One might think that the freeloaders and pirates will win, will drive out the bona fide paying users. But we think different. This is because we think businesses will put up their models just with bona fide repositories. They also have good reason to crack down on pirates, just like the film and music industry did with the p2p filesharing pirates in the nineties. Even though p2p filesharing still exists, there is a vibrant music and film industry online. The same will happen with Perspectives models. The combination of fair prices, high quality and good service and user experience will make the freeloaders a fringe phenomenon.

Finally, think about discovery. A search service like Google could never be operated on a distributed netwerk. Or could it? To start with, there has not been an economic incentive to develop such a service. Secondly, some resources have a natural hierarchical index. Addresses are such resources (designed for the purpose). Actually, the taxi service we’ve described is another example. Resources that are distributed geographically and used or consumed locally, have such an index. More examples will be discovered as the case for distributed discovery becomes economically attractive.

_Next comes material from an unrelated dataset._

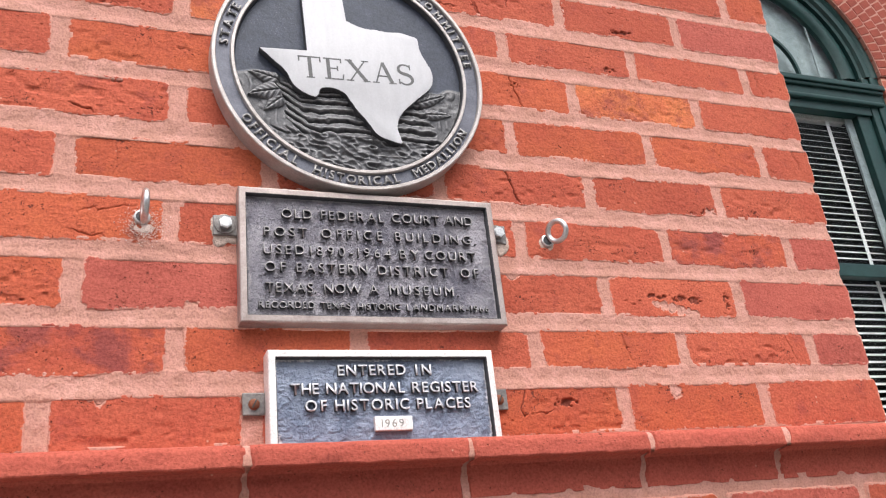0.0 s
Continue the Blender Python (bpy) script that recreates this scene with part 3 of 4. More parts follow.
LEDGE_CUTS = (-0.60, -0.365, -0.125, 0.108, 0.347, 0.587, 0.821, 1.022, 1.262)
for i in range(len(LEDGE_CUTS) - 1):
    a, c = LEDGE_CUTS[i:i + 2]
    ob = part_mesh("moulded_brick", ledge_mesh("moulded_brick", c - a - 0.003 - 0.004 * (i % 2), i + 1), BRICK_MOULDED, wall)
    ob.location = ((a + c) / 2, 0, 0)
    ob.data.flip_normals()
    smooth(ob, 33)
ob = part_mesh("mortar", ledge_mesh("mortar", 1.86, 40, 0.0026, 0.6, 0.935, 1.700), MORTAR, wall)
ob.location = (0.33, 0, 0)
ob.data.flip_normals()

X, Z = np.meshgrid(np.arange(-0.62, CORNER, 0.004), np.arange(1.40, 1.656, 0.004))
Y = -0.019 + 0.0014 * value_noise(X, Z, 0.012, 41) + 0.0008 * value_noise(X, Z, 0.006, 42)
part_mesh("mortar", grid_mesh("mortar", X, Y, Z), MORTAR, wall)
for k in range(3):
    off = 0.11 * (k % 2)
    for i in range(9):
        x0 = -0.62 + off + i * 0.222
        w = min(0.206, CORNER - x0)
        if w > 0.05:
            ob = part_mesh("brick", brick_mesh(w, H - JOINT, 300 + k * 20 + i), rng.choice(KINDS), wall)
            ob.location = (x0 + w / 2, -0.022, 1.632 - k * H - 0.03)
part("plinth", boxed(-4.0, CORNER + 0.0, -0.016, 0.02, 0.0, 1.64), FAR_BRICK, wall)

# added out of view behind the camera to block low sky light
tagged(part("wall_street", boxed(-30.0, 34.0, -14.4, -14.0, 0.0, 7.0), SKY_BLOCK), "unseen plain grey wall, added to block low sky light", "wall", kind="structure")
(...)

Resources that can be indexed in such a fashion, lend themselves very well for distributed discovery. Think of a marketplace for second hand goods. Someone looking for, say, a lawn mower would like to search in terms of geographical proximity (rather drive 20 km to fetch a lawn mower than 100 km). If the search does not yield satisfying results, widen the area. And this is key. ‘Widening the area’ means using not just a locally deployed index, but geographical neighbouring services, too.

No doubt we’ll see a lot of ingenuity in coming years with respect to phenomena like this. A global search engine is convenient, certainly. It also promotes intellectual laziness. This wil change!